The use of caraway in Warda's harira intrigued me. In all my years of cooking Middle Eastern food, this was the first time I had call to use this particular spice. But using it this once seems to have opened the floodgates, as just about every recipe I've looked at since has contained the seed! It was in my little list of spice names in Persian (so it's obviously used in Iran), and in several Iraqi recipes in Delights from the Garden of Eden, which I picked up again for a good read.

But back to the harira. I made it with less water than Warda called for, thinking it looked about right for the goodies in the pot, but pureeing the veggies and the addition of bulghur later really thickened the soup up, so my meddling really wasn't required (g). Unusually for me, I even made my beans from scratch, rather than flinging ones I'd cooked and frozen earlier in at the end (I really hate canned legumes, whatever family and friends might tell me). My contribution is to change the measures to metric and adjust the recipe for the pressure cooker.

We had this with bread and just one appetizer and empty bowls and suddenly-too-tight jeans were evidence enough that this recipe is a winner. Definitely try it!

Harira: Fragrant Chickpea and Lamb soup with Bulgur

Serves 6 to 8

1 1/2 cups chickpeas, soaked overnight
300 g stewing lamb, cut into 1 cm chunks
1 tbsp vegetable oil
1 large onion, peeled and roughly diced
1 potato, peeled and roughly diced
1 tomato, roughly diced
3 carrots, peeled and roughly diced
1 tbsp tomato paste
1 small bunch of fresh cilantro [S: coriander], tied with a string
1 generous tsp of allspice
1 tsp turmeric
1 tsp ground ginger
1 tsp ground
2,000 ml water
1 sprig of mint (5 big leaves)
¾ cup wheat bulgur
Kosher salt, freshly ground black pepper

For the dersa: (fresh herb and spice topping)
3 tbsp cilantro [coriander] leaves
½ tsp ground paprika
2 fat clove garlic, chopped very finely
1 tsp ground caraway

1 In a large pressure cooker, heat the oil on medium heat. Season the lamb chunks and sauté them on each sides until browned. Add the onions, tomatoes, potatoes, carrots, and chickpeas. Sauté until lightly colored, about 5 minutes. Add the spices, the bunch of cilantro and the tomato paste, and stir to combine. Cover with the water. Season the soup with a generous amount of salt and pepper, cover and bring to pressure. Once the soup comes to pressure, lower the heat and cook for 6 minutes, or until the chickpeas are cooked and the meat fork tender.
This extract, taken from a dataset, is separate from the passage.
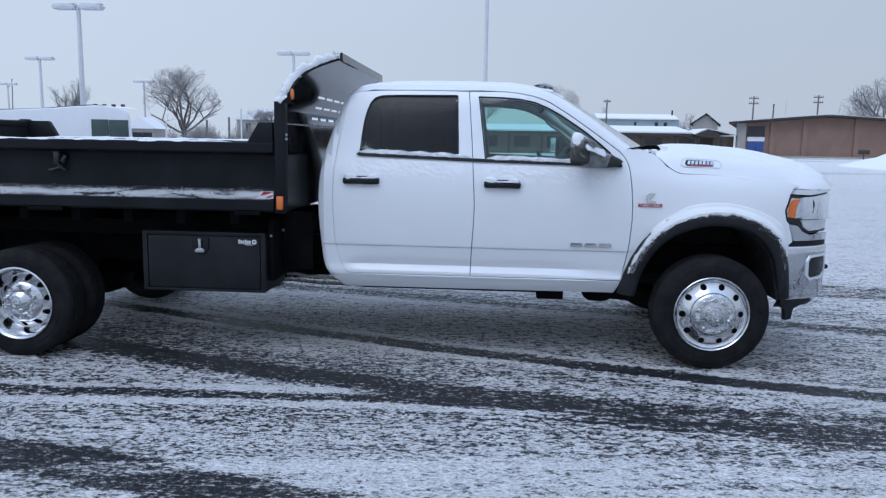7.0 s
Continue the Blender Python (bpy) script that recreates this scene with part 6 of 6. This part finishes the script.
# ---- trees ----
def tree(x, y, h, spread, seed, trunk_r, levels=5, upright=0.55, forks=(3, 4), crown=None):
    """A bare winter tree: a tapered trunk that forks into limbs, branches and twigs. crown: half width and half height of
    a rounded crown, out of which no twig grows."""
    r = random.Random(seed)
    z0 = gz(x, y)

    def outside(p):
        if crown is None:
            return False
        q = Vector(((p.x - x) / crown[0], (p.y - y) / crown[0], (p.z - z0 - h + crown[1]) / crown[1]))
        return q.z > -0.9 and q.length > 1.0 + 0.16 * noise.noise(p * 0.9)
    wood_v, wood_f, twig_v, twig_f = [], [], [], []

    def limb(vs, fs, a, b, ra, rb, n):
        d = (b - a).normalized()
        s = d.cross(Vector((0.3, 0.9, 0.2))).normalized()
        w = d.cross(s)
        base = len(vs)
        for p, rr in ((a, ra), (b, rb)):
            for j in range(n):
                an = 2 * math.pi * j / n
                vs.append(p + rr * (s * math.cos(an) + w * math.sin(an)))
        for j in range(n):
            fs.append([base + j, base + (j + 1) % n, base + n + (j + 1) % n, base + n + j])

    def grow(p, d, length, rad, level):
        steps = 3 if level > 0 else 4
        q = p
        for k in range(steps):
            bend = Vector((r.gauss(0, 1), r.gauss(0, 1), r.gauss(0, 0.6) + upright * 0.5)) * (0.03 if level == 0 else 0.10 + 0.04 * level)
            d = (d + bend).normalized()
            e = q + d * (length / steps)
            if level > 0 and outside(e):
                return
            ra, rb = rad * (1 - 0.45 * k / steps), rad * (1 - 0.45 * (k + 1) / steps)
            if level < 3:
                limb(wood_v, wood_f, q, e, ra, rb, 7 if level < 2 else 5)
            else:
                thin = (0.020, 0.012, 0.008)[min(level - 3, 2)]
                limb(twig_v, twig_f, q, e, min(ra, thin), min(rb, thin), 3)
            if level < levels and k > 0:
                for _ in range(1 if level == 0 else r.choice((1, 1, 2))):
                    side = Vector((r.gauss(0, 1), r.gauss(0, 1), r.uniform(-0.1, 0.6))).normalized()
                    nd = (d * (0.65 if level else 0.45) + side * spread).normalized()
                    grow(e, nd, length * r.uniform(0.55, 0.72) * (1.5 if crown and level == 0 else 1.0), rb * 0.62, level + 1)
            q = e
        if level < levels:
            for _ in range(r.choice(forks)):
                side = Vector((r.gauss(0, 1), r.gauss(0, 1), r.uniform(-0.2, 0.5))).normalized()
                grow(q, (d * 0.75 + side * spread * 0.8).normalized(), length * r.uniform(0.60, 0.80) * (1.3 if crown and level == 0 else 1.0), rad * 0.50, level + 1)

    if crown is None or trunk_r < 0.3:
        grow(Vector((x, y, z0 - 0.1)), Vector((0, 0, 1)), h * (0.36 if crown is None else 0.30), trunk_r, 0)
    else:
        # short trunk, then a fan of long limbs from upright to nearly level
        foot, head = Vector((x, y, z0 - 0.1)), Vector((x, y, z0 + 0.24 * h))
        limb(wood_v, wood_f, foot, head, trunk_r, trunk_r * 0.75, 9)
        for k in range(11):
            lean, turn = radians(8 + 66 * (k / 10) ** 0.8), k * 2.4 + r.uniform(-0.3, 0.3)
            d = Vector((math.sin(lean) * math.cos(turn), math.sin(lean) * math.sin(turn), math.cos(lean)))
            far = 1.0 / math.sqrt((math.sin(lean) / crown[0]) ** 2 + (math.cos(lean) / (1.55 * crown[1])) ** 2)
            grow(head - Vector((0, 0, 0.10 * h * k / 10)), d, far * 0.62, trunk_r * 0.40, 1)
    t = thing("bare_tree", (x, y, z0), "bare grey winter tree with fine twigs", "tree", "bare trees")
    for nm, vs, fs, m in (("trunk", wood_v, wood_f, HAZED_BARK), ("crown", twig_v, twig_f, HAZED_TWIG)):
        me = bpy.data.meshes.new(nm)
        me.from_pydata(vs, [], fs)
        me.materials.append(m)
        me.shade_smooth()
        ob = new(nm, me)
        ob.parent = t
        ob.matrix_parent_inverse = t.matrix_basis.inverted()
    return t


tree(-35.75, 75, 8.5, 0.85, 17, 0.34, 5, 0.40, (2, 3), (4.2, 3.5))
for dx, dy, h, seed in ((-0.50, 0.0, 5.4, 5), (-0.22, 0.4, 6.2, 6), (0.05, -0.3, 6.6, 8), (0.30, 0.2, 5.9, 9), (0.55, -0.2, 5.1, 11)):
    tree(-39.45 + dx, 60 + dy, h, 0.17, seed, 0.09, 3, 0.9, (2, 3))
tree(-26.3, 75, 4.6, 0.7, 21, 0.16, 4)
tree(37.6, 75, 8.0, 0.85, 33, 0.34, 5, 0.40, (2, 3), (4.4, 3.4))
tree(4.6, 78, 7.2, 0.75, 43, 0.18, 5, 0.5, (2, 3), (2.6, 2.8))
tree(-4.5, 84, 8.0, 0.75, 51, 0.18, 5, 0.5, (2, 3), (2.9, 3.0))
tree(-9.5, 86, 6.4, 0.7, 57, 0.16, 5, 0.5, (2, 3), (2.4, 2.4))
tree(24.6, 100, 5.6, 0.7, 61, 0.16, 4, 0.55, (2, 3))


# a hedge of tangled brush behind the lot
def brush(x0, x1, y, h, count, seed):
    r = random.Random(seed)
    vs, fs = [], []
    for _ in range(count):
        x, yy = r.uniform(x0, x1), y + r.uniform(-1.5, 1.5)
        p = Vector((x, yy, gz(x, yy)))
        d = Vector((r.gauss(0, 0.25), r.gauss(0, 0.25), 1)).normalized()
        ln = h * r.uniform(0.45, 1.0) * (0.7 + 0.3 * math.sin(x * 1.3))
        for k in range(4):
            e = p + (d + Vector((r.gauss(0, 0.22), r.gauss(0, 0.22), 0))).normalized() * ln / 4
            w = 0.035 * (1 - k / 5)
            b = len(vs)
            vs += [p + Vector((-w, 0, 0)), p + Vector((w, 0.0, 0)), p + Vector((0, w, 0)), e]
            fs += [[b, b + 1, b + 3], [b + 1, b + 2, b + 3], [b + 2, b, b + 3]]
            p = e
    me = bpy.data.meshes.new("brush")
    me.from_pydata(vs, [], fs)
    me.materials.append(HAZED_TWIG)
    return tagged(new("brush", me), "tangled bare brown brush beyond the lot", "shrubs", kind="stuff")


brush(-36, -24, 72, 3.0, 2600, 3)
brush(-60, -36, 85, 3.2, 1500, 4)
brush(-8, 8, 95, 4.2, 1600, 5)

# ---- white van on the lot behind ----
van = thing("white_van", (-18.5, 22.5, gz(-18, 22)), "white high-roof van with dark side window", "van")
vp = [(-25.6, 0.5), (-25.7, 1.2), (-25.55, 2.10), (-25.3, 2.28), (-22.0, 2.40), (-19.7, 2.475), (-18.05, 2.555), (-17.2, 2.63), (-16.4, 2.68), (-15.85, 2.665), (-15.35, 2.59), (-15.08, 2.40), (-14.98, 1.50), (-14.95, 1.10), (-14.95, 0.5)]
vb = prism(vp, 1, 21.5, 23.5, 0.06, 3)
for v in vb.verts:
    if v.co.y > 22.5 and v.co.x > -16.5:
        v.co.x -= 1.25
part("body", vb, VAN_WHITE, van, "white van body")
part("side_window", joined(box((-16.49, 21.47, 1.55), (-15.84, 21.494, 2.165), 0.008), box((-15.82, 21.47, 1.55), (-15.09, 21.494, 2.155), 0.008)), VAN_GLASS, van, "dark green side window")
for x in (-16.4, -16.05, -15.7, -15.35):
    part("roof_lamp", box((x - 0.06, 21.60, 2.64), (x + 0.06, 21.70, 2.725), 0.01), FASCIA, van, "small roof marker")
for x in (-24.0, -16.3):
    part("wheel", lathe([(0.0, 0.0), (0.20, 0.0), (0.22, 0.03), (0.34, 0.0), (0.36, 0.04), (0.36, 0.2)], (x, 21.46, gz(x, 22) + 0.36), 28, 1), RUBBER, van)
van_top = table([(-23, 2.37), (-22.0, 2.40), (-19.7, 2.475), (-18.05, 2.555), (-17.2, 2.63), (-16.4, 2.68), (-15.85, 2.665), (-15.35, 2.59)])
rows = [[(x, y, van_top(x) - 0.02 + 0.04 * min(1, 3 * min(i, 29 - i) / 10) + 0.012 * noise.noise(Vector((x, y, 0)))) for y in np.linspace(21.55, 23.45, 8)] for i, x in enumerate(np.linspace(-22.4, -15.6, 30))]
single("van_snow", grid(rows), SNOW, "snow lying on the van roof", "snow", kind="stuff")
# a second white van farther along
copy_thing(van, Matrix.Translation((-32.5, 28.5, gz(-32, 28))))

# snow bank and signs at the field's edge
rows = []
for i in range(30):
    row = []
    for j in range(20):
        x, y = 18.8 + 9.5 * i / 29, 36.5 + 7 * j / 19
        e = math.sin(math.pi * i / 29) * math.sin(math.pi * j / 19)
        row.append((x, y, gz(x, y) - 0.05 + 1.45 * e * (0.8 + 0.35 * noise.noise(Vector((x * 0.7, y * 0.7, 0))))))
    rows.append(row)
single("snow_bank", grid(rows), SNOW, "heap of ploughed snow at the field's edge", "snow bank", kind="stuff")
sg = thing("field_sign", (24.1, 50, gz(24, 50)), "small dark sign on a post in the field", "sign")
part("post", tube([(24.1, 50, gz(24, 50) - 0.1), (24.1, 50, gz(24, 50) + 0.7)], 0.04, 8), FASCIA, sg)
part("board", box((23.7, 49.96, gz(24, 50) + 0.55), (24.5, 49.99, gz(24, 50) + 0.85), 0.01), FASCIA, sg)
2 Discard the cilantro bunch and the stick of cinnamon. Place the meat and chickpeas on a plate, and, using a vegetable mill or stick blender, puree all the rest of the vegetables. You can also use a regular blender, but you will have to do it in batches, as the liquid is very hot.

3 Put the soup back in the pressure cooker. Add the chickpeas and the scattered meat. Bring to the boil and add the mint sprig and the bulgur. Stir to distribute the bulgur. Cover and bring to pressure again. Cook under low pressure for 5 minutes, or until the bulgur is cooked. Season with salt and pepper if needed.

4 Before serving the soup, make the dersa: Using a sharp knife, or even a mortar would be great, finely chop the cilantro [coriander] leaves and mix with the garlic, paprika and ground caraway.

4 Serve the harira in individual bowls, topped with a squeeze of lemon juice and a sprinkle of dersa.



Anonymous said...

this recepy sounds delicious but the picture looks nasty

Saffron said...

Thanks for the feedback.

Making fabulous food look fabulous is not always easy, particularly when tummies are rumbling and dinner is cooling down on the table getting photographed!

This recipe is truly sensational. Please give it a try and let us know how you go!